◆ What is required
Would you transcribe the listing that follows, character for character, and omit its images?

◆ Collected data

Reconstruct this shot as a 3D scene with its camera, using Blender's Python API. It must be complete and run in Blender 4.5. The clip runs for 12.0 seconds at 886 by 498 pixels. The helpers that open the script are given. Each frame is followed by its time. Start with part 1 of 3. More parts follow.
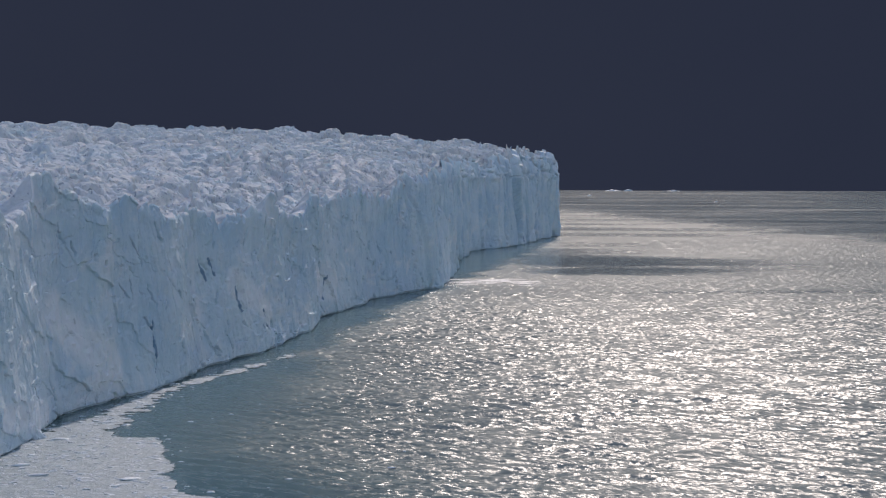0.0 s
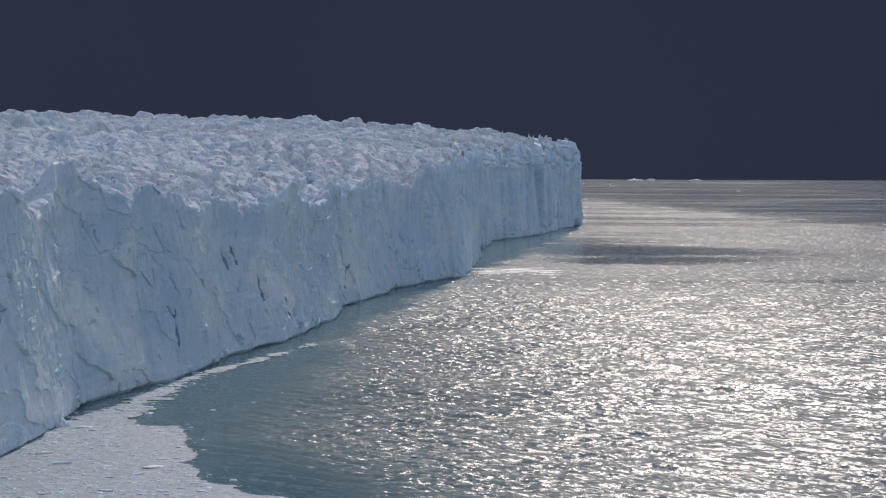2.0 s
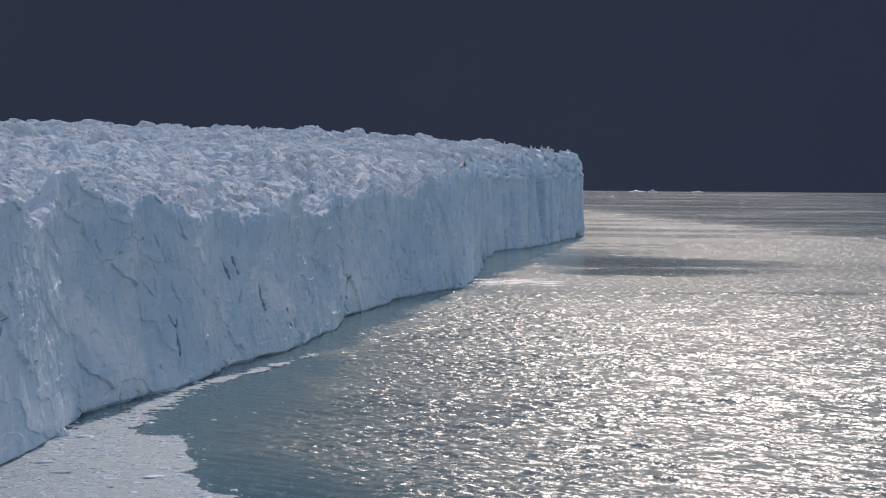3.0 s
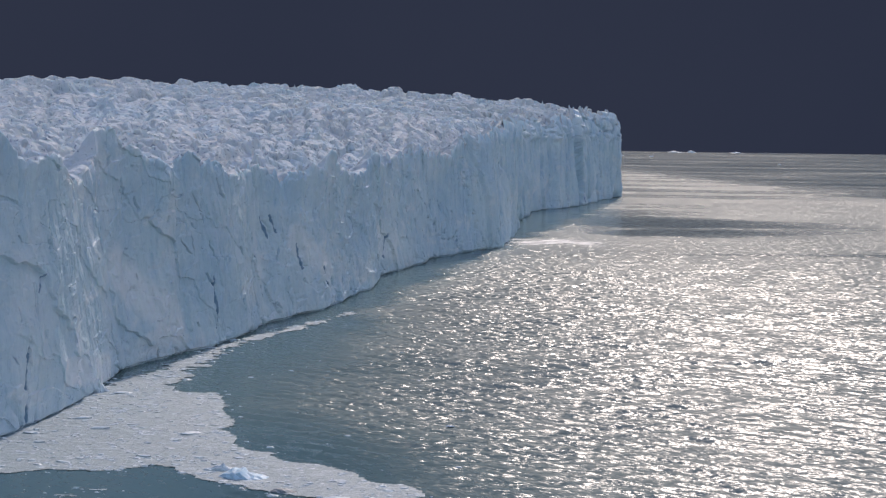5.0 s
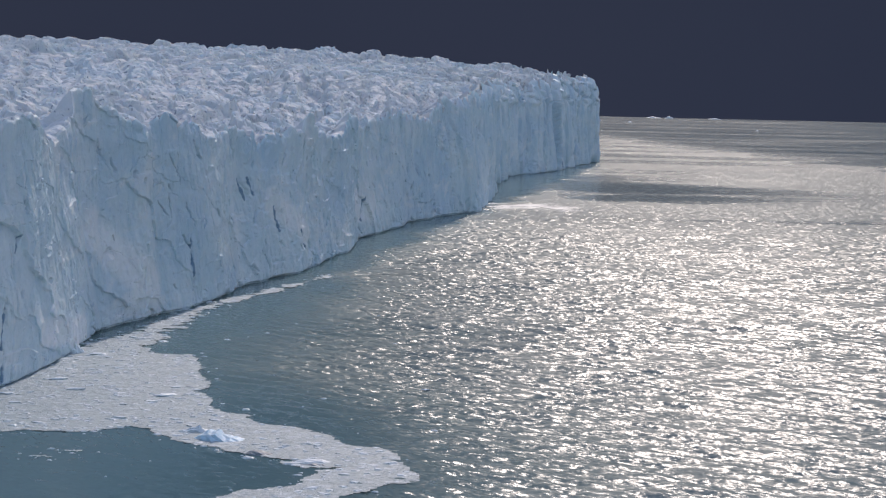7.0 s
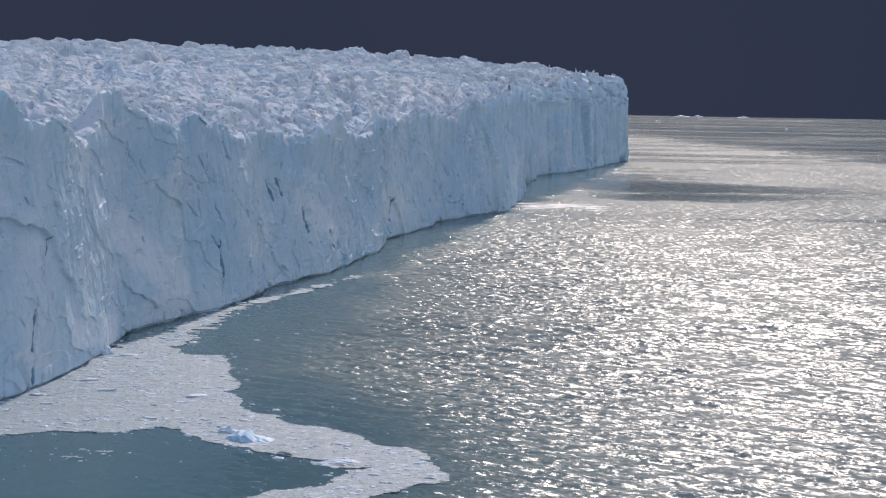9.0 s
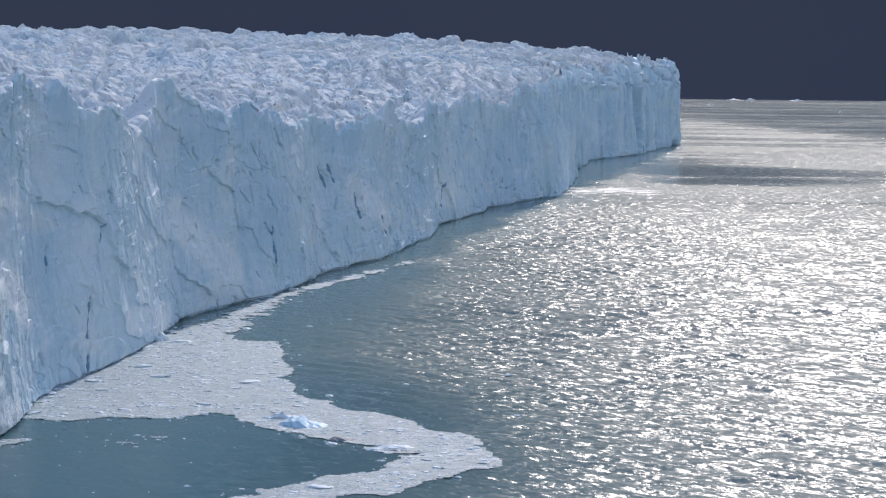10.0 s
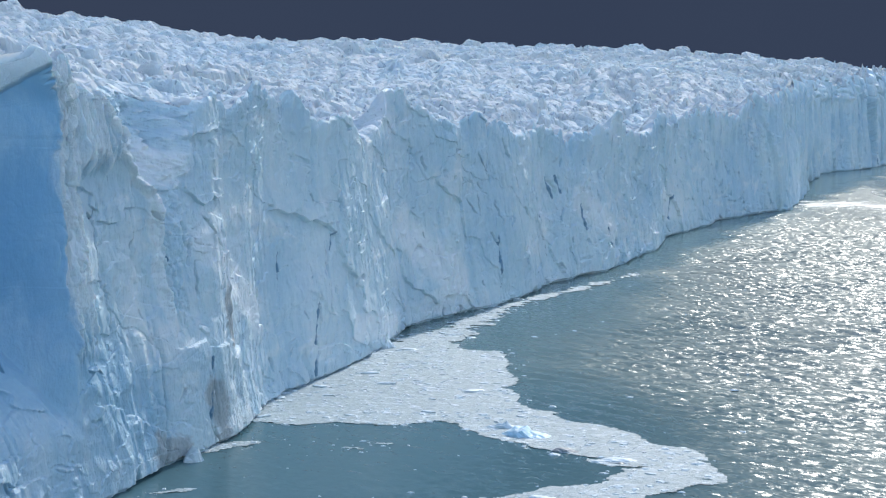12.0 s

◆ Task solution
Reconstruct this shot as a 3D scene with its camera, using Blender's Python API. It must be complete and run in Blender 4.5. The clip runs for 12.0 seconds at 886 by 498 pixels. The helpers that open the script are given. Each frame is followed by its time. Start with part 1 of 3. More parts follow.
0.0 s
2.0 s
3.0 s
5.0 s
7.0 s
9.0 s
10.0 s
12.0 s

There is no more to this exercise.